Edited by Segmind Team on January 14, 2026.
LTX-2, by Lightricks, is a next-generation diffusion-based audio‑visual foundation model that can seamlessly process text, images, video clips, and audio prompts to generate synchronized video and audio. It is a true multimodal system that can produce aligned visual and sound outputs at the same time, making it eons ahead compared to conventional text‑to‑video models. LTX-2 features open weights and is tuned for efficient local deployment, making it perfect for practical, resource‑conscious multimedia creation in multiple languages. The model is available in variants that focus on either speed or fidelity and includes native spatial and temporal upscaling to boost resolution and frame rate.
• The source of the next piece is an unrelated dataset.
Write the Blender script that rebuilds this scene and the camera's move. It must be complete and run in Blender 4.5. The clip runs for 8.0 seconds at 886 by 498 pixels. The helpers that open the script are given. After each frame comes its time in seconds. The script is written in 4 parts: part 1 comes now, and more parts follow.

Effective Prompt Structure: Best results can be achieved by using detailed, action-oriented descriptions with clear subject placement (e.g.: "A dynamic medium shot of..."), lighting conditions, and camera movement guidance. Also, include specific audio cues when they are relevant to the video.
Guidance Scale Tuning: Keep guidance_scale around 3-5 for balanced results; lower values of 1-3 increase creativity and variation; higher values of 5-7 enforce stricter prompt adherence, but the result may not be as natural.
Frame Rate Considerations: 24 FPS delivers standard cinematic motion; higher frame rate such as 30 FPS works for fast action sequences. Match "num_frames" to your desired video length: 121 frames at 24 FPS produces approximately 5 seconds.
Resolution Best Practices: Correct resolution yield optimal quality-to-performance ratio: 720×1280 is for portrait; 1280×720 is perfect for landscape. Avoid extreme aspect ratios; stay within the 256-1280px range for each dimension.
Negative Prompts Matter: Explicitly exclude "blurry, low quality, watermark, frames, still frame" to maintain output consistency and prevent common artifacts in generated videos.
Is LTX-2 open-source?
Yes, LTX-2 is released with open weights, allowing local deployment, custom fine-tuning, and integration into private workflows without external API dependencies, making it an incredible asset to professionals across different sectors.
How does LTX-2 differ from other video generation models?
LTX-2 generates synchronized audio-video, while supporting multiple input modalities (text, image, audio); it also offers spatial/temporal upscalers, which are built into the model ecosystem.
What parameters should I adjust for faster generation?
To get output quickly: reduce num_frames (e.g., 60 instead of 121); lower resolution (720×720); and use the speed-optimized model variant. These changes significantly cut down generation time while maintaining acceptable quality.
Can I use LTX-2 for commercial projects?
Check Lightricks' licensing terms for commercial usage. Open weights typically imply flexible licensing, but verify usage rights for your specific application.
What's the difference between spatial and temporal upscalers?
Spatial upscalers increase resolution (pixel dimensions for sharper details), while temporal upscalers increase frame count and smoothness (hence smoother motion).
Does seed value affect audio generation too?
Yes, the seed value controls video and audio generation, thus ensuring reproducible results across both modalities when the same seed value is used.